By 1959, Fillmore Street was definitely happening for Slim. Both his pimping and his playing were in high demand. His first single, "You've Got the Nerve of a Brass Monkey," sold fairly well and received some national radio airplay; its success led to further releases, under both his own name and others like Charles Sims, Ron Silva, Slim & the Twilites, and Tailbone Slim. But even with a blizzard of 45s coming out, Slim was perennially broke. "I was so happy in those days just to have a record out that I forgot all about getting paid," says Slim. "They had me stuck on the fame and the girls."
But Slim knew another way to get the Cadillac he so desperately wanted. Throughout the '60s and early '70s he cashed in on the sexual revolution by pimping out a stable of girls (as he recounts in great detail in American Pimp), making enough money to live quite comfortably. But, like so many bluesmen before him, Slim eventually fell on hard times.
In 1979 the law caught up with Slim, and he was sentenced to five years in a federal penitentiary in Texarkana, Texas. But he used the time productively, improving his chops. "The first thing I did when I went in was ask if I could play the organ in the prison church," he says. Slim stayed out of trouble and was released early for good behavior.
Unfortunately, his transition back into society wasn't easy. Slim returned to jail several times during the Reagan years; when he was outside, he lived in a halfway house in Oakland. But the San Francisco folk hero still had many friends, including the owner of Eli's Mile High Club, Troyce Key.
In 1987, Key put out Slim's Born to Sing the Blues album on his label, Eli's Mile High Records. In order to support the release, Slim put together a band and separated himself from "the life." Years of relentless gigging followed, with Slim finally signing a record deal with New York-based Fedora Records in 1999. The resultant CD, Other Side of the Road, came out last year. The 10 songs -- eight of them originals -- showcase Slim's electric West Coast blues style and his B.B. King-inspired guitar playing. With the addition of horns and a decidedly urbane edge, Other Side of the Road honors older artists like T-Bone Walker (with whom Slim played) as well as forging new ground in the tradition of the late Johnny "Guitar" Watson.
The release of Other Side of the Road also furthered Slim's European reputation, leading to recent slots at the Zurich Blues Festival and the Blues Estafette in Utrecht, Holland. "I love it over there," Slim says. "They really appreciate the blues in Europe and they treat me like I'm Ray Charles."
Ironically, the American interest in Slim was minimal until the release of American Pimp. "Since the movie came out, they've been calling for me," says an excited Slim, referring to the clamoring of booking agents, record labels, and members of the hip hop community. Even with the increased exposure, Slim expects he won't make a lot of money with his blues career. And he doesn't care. "The money I make now means much more to me than the money I made then," says Slim. "I'm just blessed I'm still here and I'm thankful every day I get to play my music."
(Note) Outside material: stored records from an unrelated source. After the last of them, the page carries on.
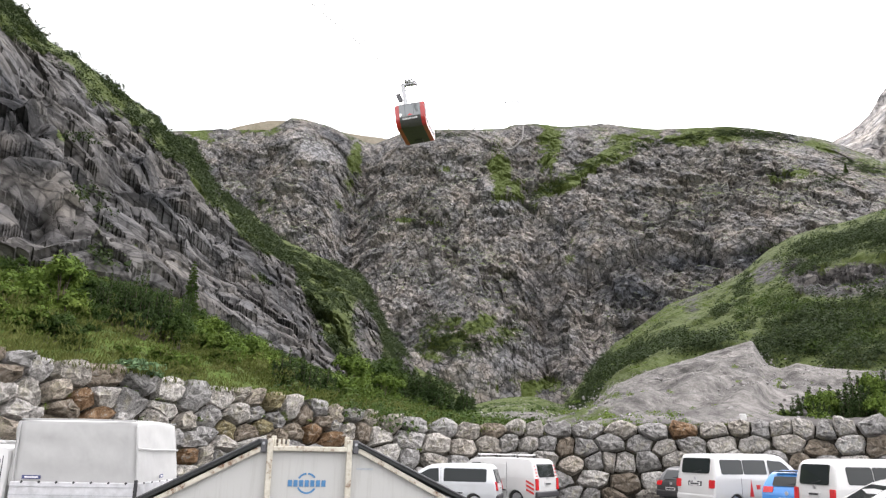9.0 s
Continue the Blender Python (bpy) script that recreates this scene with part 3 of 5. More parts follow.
far_peak = hillside(
    "peak", crest=[(25, 1900, 15), (31.1, 1900, 21.0), (32.5, 1850, 21.5), (33.2, 1850, 21.9), (34.0, 1830, 22.5), (34.7, 1830, 23.5), (35.6, 1800, 24.5), (38, 1800, 27), (44, 1800, 30)],
    foot=[(25, 1300, 10), (44, 1300, 14)], span=(26, 43), nu=160, nv=110, material=M_PEAK_ROCK, shape=lambda v: v ** 0.9,
    relief=far_peak_relief, veg=lambda az, v, p, up: 0.55 * step(19.8, 18.6, rise_of(p)) + 0.35 * step(0.7, 0.9, up) - 0.05,
    soft=0.5, label="pale bare limestone peak beyond the ridge", category="mountain", edge=0.6)[0]

dome = hillside(
    "hill", crest=[(-24, 1300, 21), (-18, 1300, 22.0), (-15.2, 1300, 23.3), (-12.6, 1300, 24.1), (-10.6, 1300, 24.2), (-8.2, 1300, 23.9), (-5.5, 1300, 23.6), (-3.2, 1300, 23.5), (-1, 1300, 22.8), (4, 1300, 22)],
    foot=[(-24, 1100, 18), (4, 1100, 18)], span=(-23, 3), nu=90, nv=30, material=M_DOME, shape=lambda v: v ** 0.8,
    relief=lambda az, v, p: 3 * fractal(p / 60, 3, 91), veg=lambda az, v, p, up: np.zeros(len(az)), soft=2.5,
    label="smooth pale grassy dome behind the ridge", category="hill")[0]

# the gorge floor and the green slope, the scree fan and the near bank
gorge, GO, GOG, GOA, GOV = hillside(
    "gorge_floor", crest=[(-12, 600, 2.4), (3, 600, 2.8), (5.5, 610, 3.5), (7, 620, 3.8), (9, 620, 3.9), (10.5, 610, 3.4), (13, 600, 2.8), (42, 580, 3)], foot=[(-12, 36.5, 1.2), (2, 37, 1.3), (9, 39, 1.4), (42, 44, 1.5)],
    span=(-11, 41), nu=160, nv=120, material=M_SCREE, shape=lambda v: v ** 1.05, relief=lambda az, v, p: 0.5 * fractal(p / 9, 4, 95) + 1.5 * fractal(p / 60, 3, 96) * v,
    veg=lambda az, v, p, up: 0.55 + 0.3 * step(0.05, 0.25, v) + 0.35 * fractal(p / 25, 4, 97), soft=2, back=0.05, label="grassy gorge floor strewn with stones", category="ground")


def slope_green(az, v, p, up):
    g = 0.85 + 0.22 * fractal(p / 28, 4, 101)
    e = rise_of(p)
    g -= 1.2 * patches(az, e, ((28.6, 12.0, 1.0, 0.9, -0.3, 1.0), (31.5, 11.6, 2.4, 0.8, 0.05, 1.0), (35, 11.6, 2.0, 0.9, 0.0, 0.9), (26.2, 12.6, 0.8, 0.5, 0.4, 0.7), (20.8, 10.2, 0.7, 0.6, 0, 0.3)))
    return g


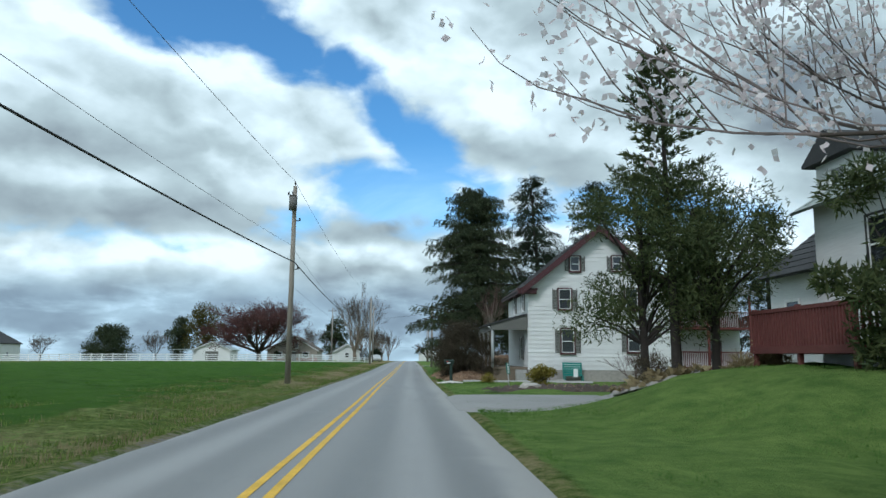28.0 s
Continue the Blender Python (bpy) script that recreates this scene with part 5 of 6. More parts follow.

Does Slim long for his former pastime? "I still do miss the game sometimes, but I'm also glad I'm still here to talk about it. These days the game is dangerous. I'm glad I'm still OG -- paid my dues and lived through the days. But now I'm doing something that society accepts me for." Besides, Slim has 15 children to provide for. "My youngest son is 7 years old," he says. "I teach them that music can be your salvation. I'm like a mentor to them now. I never had time to do music back in the day and I'm glad I have the time to do music now. I'm thankful that I can teach my children about the virtues of living a clean lifestyle."